**DIRECTIONS**
Beginning with the line that holds "Continue the Blender", set down each line of the data below through the very last, exactly as given, and nothing beyond that.

══════════

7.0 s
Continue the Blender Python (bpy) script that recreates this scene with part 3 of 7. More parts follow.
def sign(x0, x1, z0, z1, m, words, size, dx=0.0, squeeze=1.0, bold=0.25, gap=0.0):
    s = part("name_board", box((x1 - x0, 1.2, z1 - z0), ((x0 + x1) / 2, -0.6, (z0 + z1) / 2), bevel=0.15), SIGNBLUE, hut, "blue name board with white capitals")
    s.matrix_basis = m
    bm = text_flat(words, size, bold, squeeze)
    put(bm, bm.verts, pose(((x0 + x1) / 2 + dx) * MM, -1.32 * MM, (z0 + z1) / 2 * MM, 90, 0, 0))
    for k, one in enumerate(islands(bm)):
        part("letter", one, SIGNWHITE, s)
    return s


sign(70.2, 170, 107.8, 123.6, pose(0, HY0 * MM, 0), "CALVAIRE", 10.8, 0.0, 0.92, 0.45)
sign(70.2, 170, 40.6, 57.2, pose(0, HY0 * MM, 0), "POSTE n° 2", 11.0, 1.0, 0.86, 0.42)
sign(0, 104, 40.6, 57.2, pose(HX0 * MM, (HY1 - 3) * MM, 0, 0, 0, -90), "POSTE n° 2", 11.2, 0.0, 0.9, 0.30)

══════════

**ANSWER TO THE EXERCISE**
Continue the Blender Python (bpy) script that recreates this scene with part 3 of 7. More parts follow.
def sign(x0, x1, z0, z1, m, words, size, dx=0.0, squeeze=1.0, bold=0.25, gap=0.0):
    s = part("name_board", box((x1 - x0, 1.2, z1 - z0), ((x0 + x1) / 2, -0.6, (z0 + z1) / 2), bevel=0.15), SIGNBLUE, hut, "blue name board with white capitals")
    s.matrix_basis = m
    bm = text_flat(words, size, bold, squeeze)
    put(bm, bm.verts, pose(((x0 + x1) / 2 + dx) * MM, -1.32 * MM, (z0 + z1) / 2 * MM, 90, 0, 0))
    for k, one in enumerate(islands(bm)):
        part("letter", one, SIGNWHITE, s)
    return s


sign(70.2, 170, 107.8, 123.6, pose(0, HY0 * MM, 0), "CALVAIRE", 10.8, 0.0, 0.92, 0.45)
sign(70.2, 170, 40.6, 57.2, pose(0, HY0 * MM, 0), "POSTE n° 2", 11.0, 1.0, 0.86, 0.42)
sign(0, 104, 40.6, 57.2, pose(HX0 * MM, (HY1 - 3) * MM, 0, 0, 0, -90), "POSTE n° 2", 11.2, 0.0, 0.9, 0.30)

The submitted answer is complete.